╭──

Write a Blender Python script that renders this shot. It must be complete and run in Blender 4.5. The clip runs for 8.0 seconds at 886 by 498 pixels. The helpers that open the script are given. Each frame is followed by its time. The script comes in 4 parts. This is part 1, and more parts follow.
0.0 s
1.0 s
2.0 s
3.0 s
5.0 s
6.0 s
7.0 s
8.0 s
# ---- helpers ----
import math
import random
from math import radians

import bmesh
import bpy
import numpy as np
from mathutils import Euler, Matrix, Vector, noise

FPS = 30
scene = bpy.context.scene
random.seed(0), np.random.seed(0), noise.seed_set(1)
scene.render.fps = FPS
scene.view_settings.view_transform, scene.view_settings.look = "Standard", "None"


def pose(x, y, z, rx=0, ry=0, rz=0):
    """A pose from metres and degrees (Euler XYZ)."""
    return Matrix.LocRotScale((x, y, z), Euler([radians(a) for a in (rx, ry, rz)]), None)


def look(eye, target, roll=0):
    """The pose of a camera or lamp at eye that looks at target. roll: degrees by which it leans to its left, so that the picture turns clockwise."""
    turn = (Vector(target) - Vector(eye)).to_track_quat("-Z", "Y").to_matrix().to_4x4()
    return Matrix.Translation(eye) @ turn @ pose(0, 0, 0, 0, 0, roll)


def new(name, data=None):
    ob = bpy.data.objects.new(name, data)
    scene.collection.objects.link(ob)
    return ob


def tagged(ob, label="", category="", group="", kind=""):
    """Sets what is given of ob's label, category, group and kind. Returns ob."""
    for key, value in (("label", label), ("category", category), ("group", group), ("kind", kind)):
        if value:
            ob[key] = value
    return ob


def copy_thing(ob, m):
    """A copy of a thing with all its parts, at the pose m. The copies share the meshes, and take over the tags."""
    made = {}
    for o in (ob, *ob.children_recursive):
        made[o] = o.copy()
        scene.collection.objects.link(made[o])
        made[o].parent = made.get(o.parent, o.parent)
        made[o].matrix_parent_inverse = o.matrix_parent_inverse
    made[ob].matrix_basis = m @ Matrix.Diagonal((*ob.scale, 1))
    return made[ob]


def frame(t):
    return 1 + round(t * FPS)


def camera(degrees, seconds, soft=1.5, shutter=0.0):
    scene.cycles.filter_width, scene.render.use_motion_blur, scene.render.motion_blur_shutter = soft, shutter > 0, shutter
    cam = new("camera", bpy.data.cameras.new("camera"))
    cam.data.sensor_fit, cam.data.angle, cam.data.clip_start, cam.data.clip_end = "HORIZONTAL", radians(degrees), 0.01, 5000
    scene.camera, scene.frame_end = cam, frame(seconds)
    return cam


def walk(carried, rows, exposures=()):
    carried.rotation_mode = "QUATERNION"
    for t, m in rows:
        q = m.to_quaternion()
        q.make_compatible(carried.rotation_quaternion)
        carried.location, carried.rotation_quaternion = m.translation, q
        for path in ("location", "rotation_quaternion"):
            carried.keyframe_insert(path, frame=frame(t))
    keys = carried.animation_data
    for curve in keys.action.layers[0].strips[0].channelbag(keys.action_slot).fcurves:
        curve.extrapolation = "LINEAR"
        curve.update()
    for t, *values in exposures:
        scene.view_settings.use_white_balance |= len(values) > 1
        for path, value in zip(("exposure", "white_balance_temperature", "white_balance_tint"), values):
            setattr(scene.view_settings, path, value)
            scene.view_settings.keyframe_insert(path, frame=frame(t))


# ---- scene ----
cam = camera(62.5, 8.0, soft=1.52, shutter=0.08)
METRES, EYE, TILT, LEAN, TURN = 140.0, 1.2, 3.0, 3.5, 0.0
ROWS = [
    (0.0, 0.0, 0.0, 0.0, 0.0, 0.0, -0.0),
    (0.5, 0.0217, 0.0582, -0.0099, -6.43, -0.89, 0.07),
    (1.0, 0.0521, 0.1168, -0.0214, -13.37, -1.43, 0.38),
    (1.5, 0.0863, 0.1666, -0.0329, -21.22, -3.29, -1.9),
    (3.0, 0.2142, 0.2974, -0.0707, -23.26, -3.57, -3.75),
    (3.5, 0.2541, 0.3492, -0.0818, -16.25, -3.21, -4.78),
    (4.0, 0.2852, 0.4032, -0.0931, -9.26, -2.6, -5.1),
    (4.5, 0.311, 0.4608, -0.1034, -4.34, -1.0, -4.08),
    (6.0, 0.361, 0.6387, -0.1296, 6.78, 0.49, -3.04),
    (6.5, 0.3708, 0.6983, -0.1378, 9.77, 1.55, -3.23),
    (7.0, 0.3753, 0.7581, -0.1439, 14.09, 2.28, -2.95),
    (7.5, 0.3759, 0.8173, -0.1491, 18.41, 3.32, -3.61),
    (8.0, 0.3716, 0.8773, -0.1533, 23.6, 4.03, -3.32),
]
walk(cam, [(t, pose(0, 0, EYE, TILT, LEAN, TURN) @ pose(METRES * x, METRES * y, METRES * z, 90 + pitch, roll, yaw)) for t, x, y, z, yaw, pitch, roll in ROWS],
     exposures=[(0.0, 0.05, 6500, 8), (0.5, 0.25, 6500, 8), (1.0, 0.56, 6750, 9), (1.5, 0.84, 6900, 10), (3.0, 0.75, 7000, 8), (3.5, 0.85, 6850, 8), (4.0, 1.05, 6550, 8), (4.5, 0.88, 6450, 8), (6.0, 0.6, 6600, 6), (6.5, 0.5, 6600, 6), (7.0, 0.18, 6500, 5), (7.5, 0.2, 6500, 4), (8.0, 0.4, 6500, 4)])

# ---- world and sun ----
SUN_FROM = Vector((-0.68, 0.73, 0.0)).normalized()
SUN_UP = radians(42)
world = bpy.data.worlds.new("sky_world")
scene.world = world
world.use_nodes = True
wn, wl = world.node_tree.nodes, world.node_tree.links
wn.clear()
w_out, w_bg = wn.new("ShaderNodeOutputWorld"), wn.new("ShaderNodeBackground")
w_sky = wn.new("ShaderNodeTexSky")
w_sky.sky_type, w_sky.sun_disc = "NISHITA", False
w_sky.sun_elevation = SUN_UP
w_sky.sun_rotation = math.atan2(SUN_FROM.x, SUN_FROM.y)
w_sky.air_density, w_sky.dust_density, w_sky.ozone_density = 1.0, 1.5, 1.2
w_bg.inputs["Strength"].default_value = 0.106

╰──
╭──

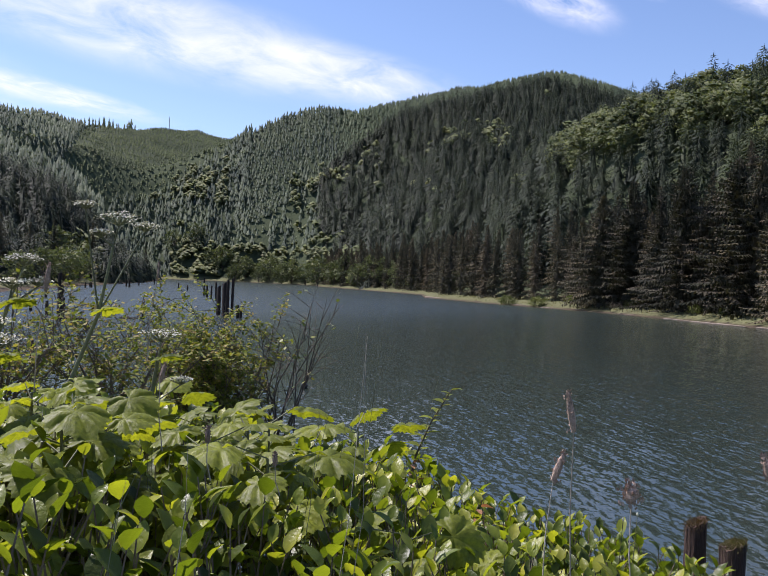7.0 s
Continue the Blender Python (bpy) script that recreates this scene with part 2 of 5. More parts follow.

╰──

• [DESCRIPTION OF THE TASK]:
Determine how many lines above contain "name" as a word or string. Give the number alone.

• [RESULT]:
2